Consider Robert Frost’s poem The Road Not Taken, which ends

“Two roads diverged in a wood, and I— / I took the one less traveled by, / And that has made all the difference.”

Most people are only aware of these last few couplets. However, the poem has four verses, setting out the poet’s situation (standing in a wood, having to choose between two possible roads), and his feelings about that. He then looks ahead to the future, and how he will one day look back on this and recognise the importance of the moment.

The road is undoubtedly metaphorical. However, there is still a clear plot and story to the poem.

2. Character development

The second feature of creative writing is the creation of characters, and their development over the course of the writing.

In this context, ‘development’ can describe either changes in the character themselves, or a change in the reader’s understanding of the character.

For example, in Charles Dickens’ A Christmas Carol, Ebenezer Scrooge, the main character, undergoes an epiphany in the course of the book, and his character completely changes.

However, by contrast, in Daphne Du Maurier’s Rebecca, the unnamed heroine—and by extension, the reader—learns more and more about her husband’s former wife over the course of the book, and comes to appreciate that all is not what it seemed on the surface.

3. A characteristic use of language

One of the features that distinguishes creative writing is the wide diversity of language use.

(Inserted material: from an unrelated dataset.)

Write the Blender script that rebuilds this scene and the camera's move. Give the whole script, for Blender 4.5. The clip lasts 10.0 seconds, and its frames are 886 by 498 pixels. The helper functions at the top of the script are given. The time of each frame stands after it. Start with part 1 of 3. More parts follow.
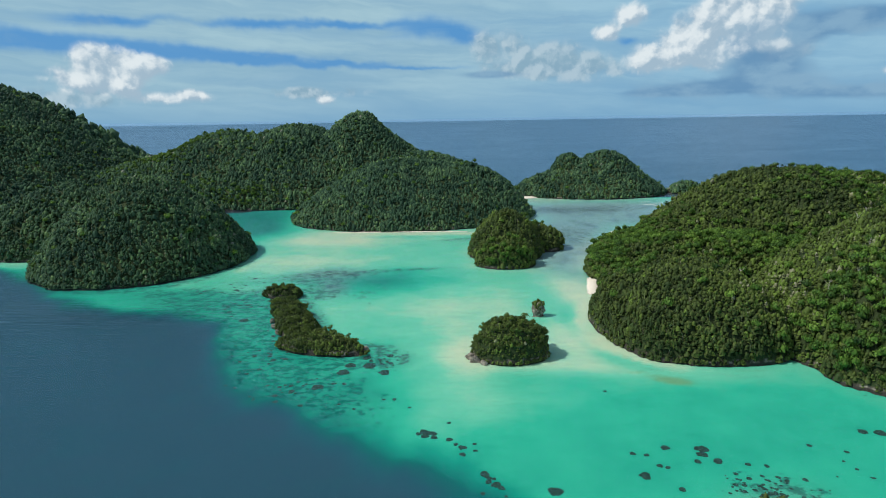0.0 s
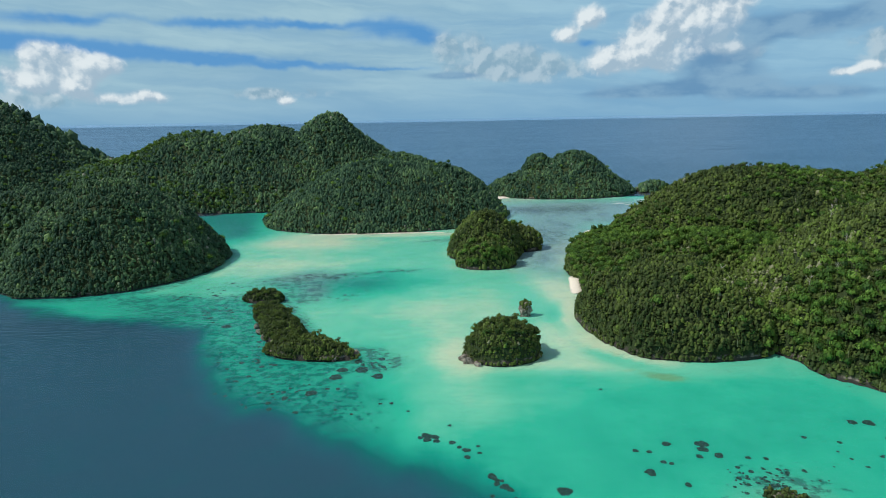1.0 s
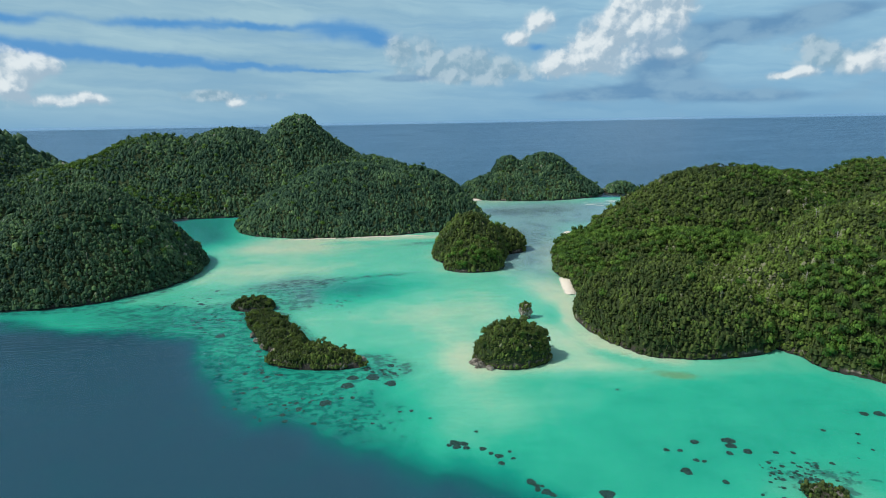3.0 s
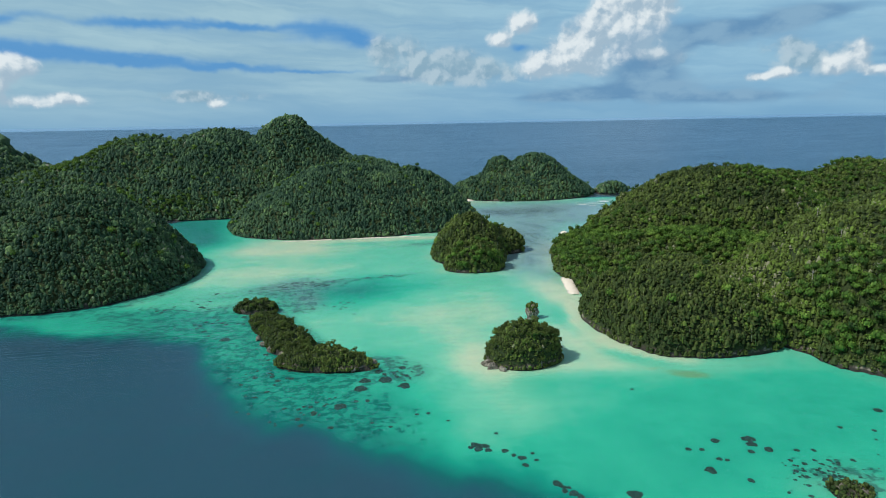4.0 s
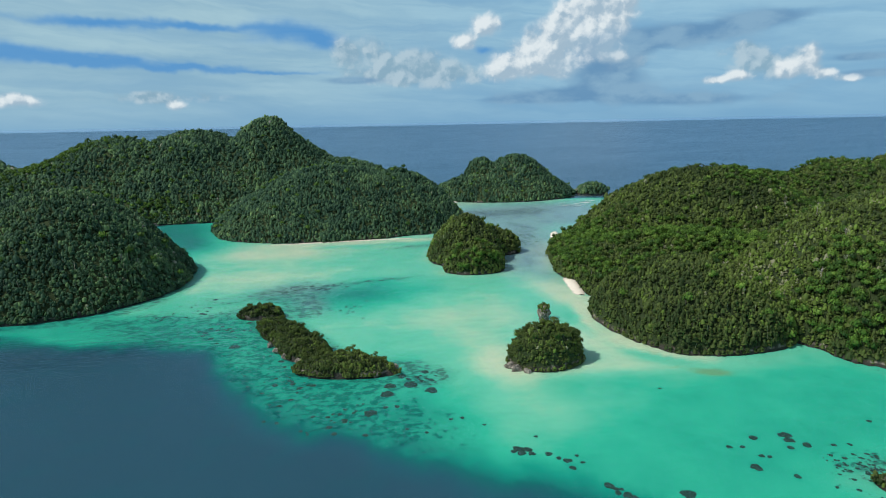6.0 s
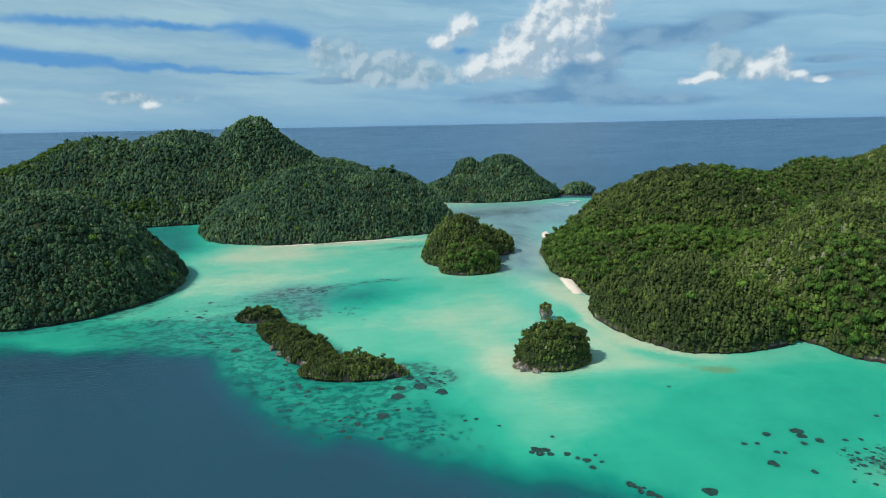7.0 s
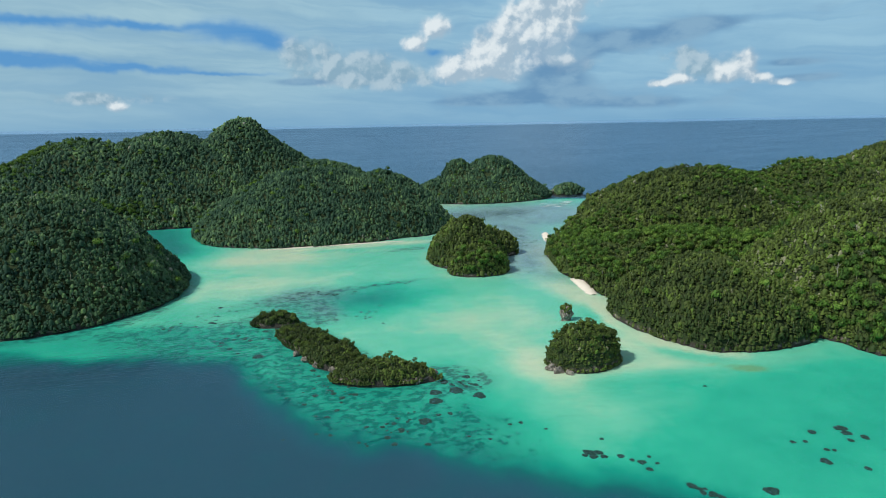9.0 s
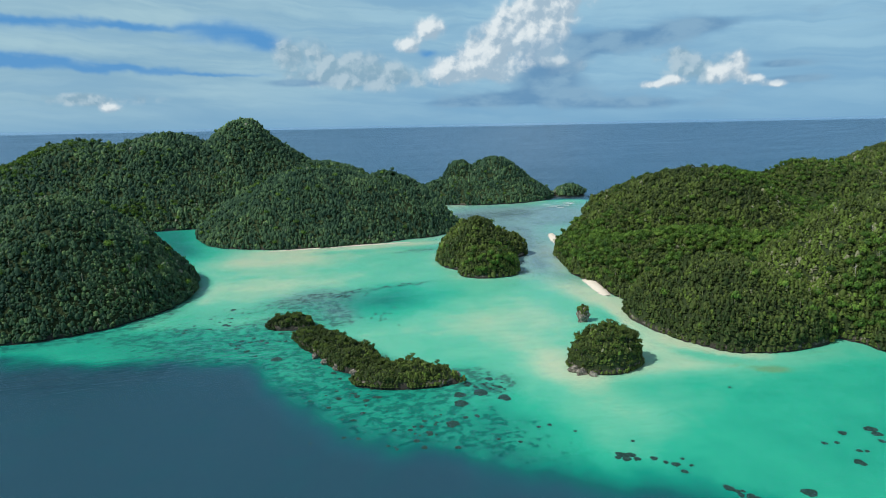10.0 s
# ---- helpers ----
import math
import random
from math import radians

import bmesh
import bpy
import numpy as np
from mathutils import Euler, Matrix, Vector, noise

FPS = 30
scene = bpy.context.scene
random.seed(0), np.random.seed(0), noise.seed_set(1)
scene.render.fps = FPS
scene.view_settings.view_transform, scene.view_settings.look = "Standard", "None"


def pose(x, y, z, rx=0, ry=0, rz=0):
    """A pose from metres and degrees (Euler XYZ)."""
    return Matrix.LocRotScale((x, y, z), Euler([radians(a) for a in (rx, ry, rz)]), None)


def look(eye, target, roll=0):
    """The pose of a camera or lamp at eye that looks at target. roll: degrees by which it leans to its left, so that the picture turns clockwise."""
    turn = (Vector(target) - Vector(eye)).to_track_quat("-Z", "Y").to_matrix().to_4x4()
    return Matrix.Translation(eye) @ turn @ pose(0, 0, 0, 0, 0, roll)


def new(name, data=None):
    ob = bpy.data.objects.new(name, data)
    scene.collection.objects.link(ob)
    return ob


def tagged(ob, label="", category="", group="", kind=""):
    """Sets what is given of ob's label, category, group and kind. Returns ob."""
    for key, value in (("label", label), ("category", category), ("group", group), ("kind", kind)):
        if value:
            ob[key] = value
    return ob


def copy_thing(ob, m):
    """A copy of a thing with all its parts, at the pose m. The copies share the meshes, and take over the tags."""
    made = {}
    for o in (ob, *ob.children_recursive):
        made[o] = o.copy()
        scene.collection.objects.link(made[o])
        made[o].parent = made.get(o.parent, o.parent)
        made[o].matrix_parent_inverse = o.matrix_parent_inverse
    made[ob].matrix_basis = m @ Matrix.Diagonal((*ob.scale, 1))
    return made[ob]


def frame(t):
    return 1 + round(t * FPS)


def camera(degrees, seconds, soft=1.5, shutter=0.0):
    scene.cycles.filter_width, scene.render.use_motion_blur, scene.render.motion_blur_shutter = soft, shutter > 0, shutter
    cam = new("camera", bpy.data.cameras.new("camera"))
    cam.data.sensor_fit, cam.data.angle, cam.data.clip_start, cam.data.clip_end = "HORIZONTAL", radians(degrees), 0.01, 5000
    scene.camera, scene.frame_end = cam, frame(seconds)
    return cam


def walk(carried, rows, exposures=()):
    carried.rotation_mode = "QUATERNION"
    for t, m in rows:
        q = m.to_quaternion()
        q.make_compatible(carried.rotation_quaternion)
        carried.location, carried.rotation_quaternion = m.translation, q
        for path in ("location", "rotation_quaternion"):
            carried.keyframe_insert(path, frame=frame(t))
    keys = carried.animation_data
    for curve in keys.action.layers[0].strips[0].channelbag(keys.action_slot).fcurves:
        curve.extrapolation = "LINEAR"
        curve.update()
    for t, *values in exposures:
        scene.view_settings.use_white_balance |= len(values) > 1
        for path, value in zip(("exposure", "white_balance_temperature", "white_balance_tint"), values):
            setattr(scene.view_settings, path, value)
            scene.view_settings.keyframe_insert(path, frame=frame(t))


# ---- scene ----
cam = camera(71.7, 10.0, soft=1.0)
PATH = [
    (0, (0.006, 0.001, 100.007), (0.005, 1.959, 99.598), -0.9),
    (0.5, (-5.681, 0.937, 99.962), (-5.626, 2.894, 99.554), -0.9),
    (1, (-11.299, 2.067, 100.008), (-11.185, 4.022, 99.6), -1.0),
    (1.5, (-16.896, 3.401, 99.946), (-16.723, 5.352, 99.54), -1.0),
    (2, (-22.49, 4.81, 100.007), (-22.286, 6.758, 99.602), -1.0),
    (2.5, (-28.048, 6.228, 99.975), (-27.816, 8.173, 99.572), -1.0),
    (4, (-44.617, 11.056, 99.952), (-44.307, 12.99, 99.551), -1.1),
    (4.5, (-50.11, 12.785, 99.952), (-49.773, 14.715, 99.552), -1.1),
    (5, (-55.7, 14.587, 99.898), (-55.336, 16.513, 99.499), -1.1),
    (5.5, (-61.192, 16.467, 99.895), (-60.802, 18.388, 99.497), -1.1),
    (7, (-77.839, 22.408, 99.865), (-77.355, 24.307, 99.468), -1.1),
    (7.5, (-83.328, 24.604, 99.914), (-82.81, 26.495, 99.518), -1.1),
    (8, (-88.758, 26.877, 99.92), (-88.229, 28.765, 99.525), -1.1),
    (8.5, (-94.206, 29.298, 99.925), (-93.656, 31.18, 99.53), -1.1),
    (9, (-99.633, 31.64, 99.903), (-99.069, 33.518, 99.509), -1.1),
    (9.5, (-104.988, 34.095, 99.905), (-104.411, 35.969, 99.512), -1.1),
    (10, (-110.253, 36.539, 99.948), (-109.67, 38.411, 99.557), -1.1),
]
walk(cam, [(t, look(eye, target, roll)) for t, eye, target, roll in PATH])

# ---- world, sun, exposure ----
SUN_AZ, SUN_EL = radians(-98), radians(49)
sun_way = Vector((math.sin(SUN_AZ) * math.cos(SUN_EL), math.cos(SUN_AZ) * math.cos(SUN_EL), math.sin(SUN_EL)))
sun = new("sun", bpy.data.lights.new("sun", "SUN"))
sun.data.energy, sun.data.angle, sun.data.color = 3.5, radians(0.6), (1.0, 0.96, 0.88)
sun.matrix_world = look(sun_way * 2000, (0, 0, 0))
scene.view_settings.exposure = 0.0

# cloud masses as azimuth, elevation, half width, half height in degrees
CUMULUS = [
    (27.6, 11.4, 3.4, 1.9), (25.6, 9.2, 2.5, 1.8), (23.2, 7.5, 2.5, 1.4), (20.6, 6.0, 2.4, 1.2), (18.4, 4.7, 2.1, 1.0), (22.2, 4.9, 2.2, 1.0), (26.4, 7.0, 2.0, 1.3), (14.5, 7.2, 1.2, 0.6), (16.4, 8.6, 1.2, 0.9),
    (35.9, 3.2, 0.9, 0.35), (37.4, 3.5, 0.9, 0.4), (41.0, 3.9, 0.8, 0.8), (42.6, 4.6, 0.7, 0.9), (43.6, 3.4, 0.9, 0.4), (45.2, 2.9, 0.8, 0.3), (27.4, 5.5, 1.1, 0.5),
    (-28.7, 5.2, 1.3, 1.0), (-26.6, 5.1, 1.7, 1.0), (-24.4, 4.7, 1.3, 0.7), (-29.6, 3.6, 2.1, 0.9), (-26.4, 3.2, 1.7, 0.7), (-21.3, 2.4, 1.4, 0.5), (-24.4, 2.2, 1.5, 0.5), (-10.3, 2.0, 0.8, 0.4),
]
GREY = [(4.8, 6.4, 2.2, 1.4), (9.5, 5.4, 4.0, 1.3), (12.5, 4.3, 4.0, 1.0), (7.0, 4.3, 4.0, 0.6), (-30.5, 2.2, 4.0, 0.8), (40.0, 4.3, 3.5, 1.2), (37.5, 5.6, 1.5, 0.6), (28.5, 5.2, 2.2, 1.0), (-12.0, 2.6, 5.0, 0.5)]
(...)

Creative writers often, if not always, provide visual descriptions of locations and people. This is because their readers need to be able to imagine the characters and scenes—and providing more descriptions makes this process easier.

Writers like J.R.R. Tolkien spent years creating imaginary worlds. They wanted their readers to share their vision of these worlds in as much detail as possible.

Creative writing also often features a more vivid use of language. Metaphors, similes, adjectives and adverbs abound. Unlike business writing, it is not a matter of ‘more concise often equals better’. In creative writing, more can definitely be more.

4. An underlying theme or message

Some people suggest that every piece of creative writing has an underlying theme or message.

It is certainly true that there can be some very strong underlying themes, especially in certain types of writing. For example, many fantasy novels are very much ‘good vs. evil’, usually with a strong undertone of ‘coming of age’ of characters. Journeys within books are often metaphors for a character’s own journey of development, with a sense of ‘homecoming’ or ‘journey’s end’ towards the end of the story.

This idea of an underlying theme is interesting, because it is arguable that it is not always intentional.

In other words, it is not clear whether writers sit down and decide on this underlying theme, or whether it develops with the writing. It certainly does not seem to be necessary to have a clear ‘message’ in mind in writing—and certainly not a moral one. However, there is also something intensely human about wanting to draw lessons from experience.

The real question is: does the writer do this, or is this part of what happens during the reading process?

5. An emotional appeal

Creative writing has to appeal to our emotions. Otherwise, we might as well read non-fiction.

Writers have to create this emotional appeal, but it is often part of the other aspects of a piece of creative writing. For example, writers develop strong characters, with an appealing story arc. Readers empathise with those characters, and care what happens to them. If the writer does not create interesting characters, the reader loses interest.

It therefore seems likely that the most important aspect of creating emotional appeal is that you, the writer, care about your characters and what happens to them.

After all, if you don’t care, why would anyone else?



Developing Creative Writing Skills

Creative writing is a skill like any other form of writing. It therefore follows that you can develop that skill.

However, it can be much harder to do that than with many other forms of writing. It is, for example, harder to get external opinions about your writing without going on a course (see box).

Creative writing courses and teaching


Many universities and schools offer courses in creative writing. Some of these may be general, and others may have a more specific focus, such as writing for films or screen.

If you want to pursue an interest in creative writing, but you are struggling to get started, one of these courses may be right for you.

However, as with any other course, it is worth doing your research to ensure that you will get value for money.

You can also find plenty of advice and creative writing exercises online, some of which are free. It may be worth trying some of these first, to see if they are sufficient to get you started.


A final thought

Writing is a very personal process.

Nobody can tell you how writing ‘should’ be for you, especially creative writing. Everyone works differently, and the process of developing characters and stories is different for every writer.
Probably the best advice is simply to start writing, keeping in mind the elements listed here, and then seek feedback from those around you.